Repeat the listing word for word. No pictures belong in the copy.
▼
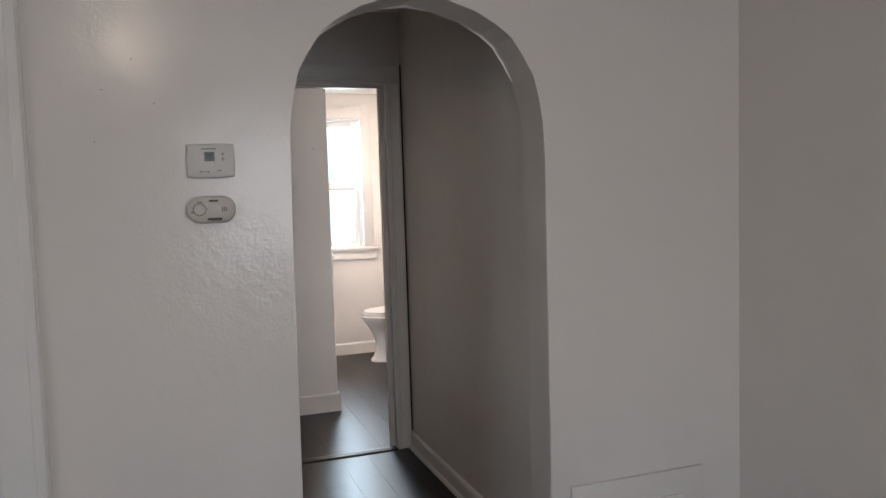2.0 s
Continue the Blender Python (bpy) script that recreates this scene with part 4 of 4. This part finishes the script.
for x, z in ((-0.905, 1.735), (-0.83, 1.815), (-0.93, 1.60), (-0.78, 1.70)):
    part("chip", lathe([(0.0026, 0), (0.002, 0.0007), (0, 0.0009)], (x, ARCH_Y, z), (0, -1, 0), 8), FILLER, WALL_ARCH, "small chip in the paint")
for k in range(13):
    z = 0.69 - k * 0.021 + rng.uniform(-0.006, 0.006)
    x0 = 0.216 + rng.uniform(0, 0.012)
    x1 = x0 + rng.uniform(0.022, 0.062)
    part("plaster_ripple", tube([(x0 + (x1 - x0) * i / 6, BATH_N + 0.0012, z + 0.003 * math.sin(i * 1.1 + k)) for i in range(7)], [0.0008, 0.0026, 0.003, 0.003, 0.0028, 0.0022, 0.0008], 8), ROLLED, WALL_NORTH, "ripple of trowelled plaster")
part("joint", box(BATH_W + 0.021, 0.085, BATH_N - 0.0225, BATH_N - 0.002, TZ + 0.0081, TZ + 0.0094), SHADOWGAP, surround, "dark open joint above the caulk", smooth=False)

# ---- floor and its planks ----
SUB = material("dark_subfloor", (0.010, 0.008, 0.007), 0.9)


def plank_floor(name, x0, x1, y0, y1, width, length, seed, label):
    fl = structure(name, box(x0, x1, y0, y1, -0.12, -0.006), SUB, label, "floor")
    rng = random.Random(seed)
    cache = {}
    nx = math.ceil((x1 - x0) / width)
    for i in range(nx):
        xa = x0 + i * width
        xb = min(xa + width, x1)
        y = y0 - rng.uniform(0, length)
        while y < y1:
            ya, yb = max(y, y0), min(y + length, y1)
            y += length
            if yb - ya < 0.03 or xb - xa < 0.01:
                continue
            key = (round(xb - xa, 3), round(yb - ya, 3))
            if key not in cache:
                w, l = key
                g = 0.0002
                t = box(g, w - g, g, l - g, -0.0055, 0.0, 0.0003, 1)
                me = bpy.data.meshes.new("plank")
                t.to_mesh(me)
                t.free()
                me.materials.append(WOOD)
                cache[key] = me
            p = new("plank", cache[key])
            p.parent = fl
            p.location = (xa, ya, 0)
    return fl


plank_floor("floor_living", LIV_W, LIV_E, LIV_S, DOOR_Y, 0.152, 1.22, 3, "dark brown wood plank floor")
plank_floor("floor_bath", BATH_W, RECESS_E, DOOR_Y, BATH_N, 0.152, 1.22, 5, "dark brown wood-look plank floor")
▲
> [THE ANSWER]:
2.0 s
Continue the Blender Python (bpy) script that recreates this scene with part 4 of 4. This part finishes the script.
for x, z in ((-0.905, 1.735), (-0.83, 1.815), (-0.93, 1.60), (-0.78, 1.70)):
    part("chip", lathe([(0.0026, 0), (0.002, 0.0007), (0, 0.0009)], (x, ARCH_Y, z), (0, -1, 0), 8), FILLER, WALL_ARCH, "small chip in the paint")
for k in range(13):
    z = 0.69 - k * 0.021 + rng.uniform(-0.006, 0.006)
    x0 = 0.216 + rng.uniform(0, 0.012)
    x1 = x0 + rng.uniform(0.022, 0.062)
    part("plaster_ripple", tube([(x0 + (x1 - x0) * i / 6, BATH_N + 0.0012, z + 0.003 * math.sin(i * 1.1 + k)) for i in range(7)], [0.0008, 0.0026, 0.003, 0.003, 0.0028, 0.0022, 0.0008], 8), ROLLED, WALL_NORTH, "ripple of trowelled plaster")
part("joint", box(BATH_W + 0.021, 0.085, BATH_N - 0.0225, BATH_N - 0.002, TZ + 0.0081, TZ + 0.0094), SHADOWGAP, surround, "dark open joint above the caulk", smooth=False)

# ---- floor and its planks ----
SUB = material("dark_subfloor", (0.010, 0.008, 0.007), 0.9)


def plank_floor(name, x0, x1, y0, y1, width, length, seed, label):
    fl = structure(name, box(x0, x1, y0, y1, -0.12, -0.006), SUB, label, "floor")
    rng = random.Random(seed)
    cache = {}
    nx = math.ceil((x1 - x0) / width)
    for i in range(nx):
        xa = x0 + i * width
        xb = min(xa + width, x1)
        y = y0 - rng.uniform(0, length)
        while y < y1:
            ya, yb = max(y, y0), min(y + length, y1)
            y += length
            if yb - ya < 0.03 or xb - xa < 0.01:
                continue
            key = (round(xb - xa, 3), round(yb - ya, 3))
            if key not in cache:
                w, l = key
                g = 0.0002
                t = box(g, w - g, g, l - g, -0.0055, 0.0, 0.0003, 1)
                me = bpy.data.meshes.new("plank")
                t.to_mesh(me)
                t.free()
                me.materials.append(WOOD)
                cache[key] = me
            p = new("plank", cache[key])
            p.parent = fl
            p.location = (xa, ya, 0)
    return fl


plank_floor("floor_living", LIV_W, LIV_E, LIV_S, DOOR_Y, 0.152, 1.22, 3, "dark brown wood plank floor")
plank_floor("floor_bath", BATH_W, RECESS_E, DOOR_Y, BATH_N, 0.152, 1.22, 5, "dark brown wood-look plank floor")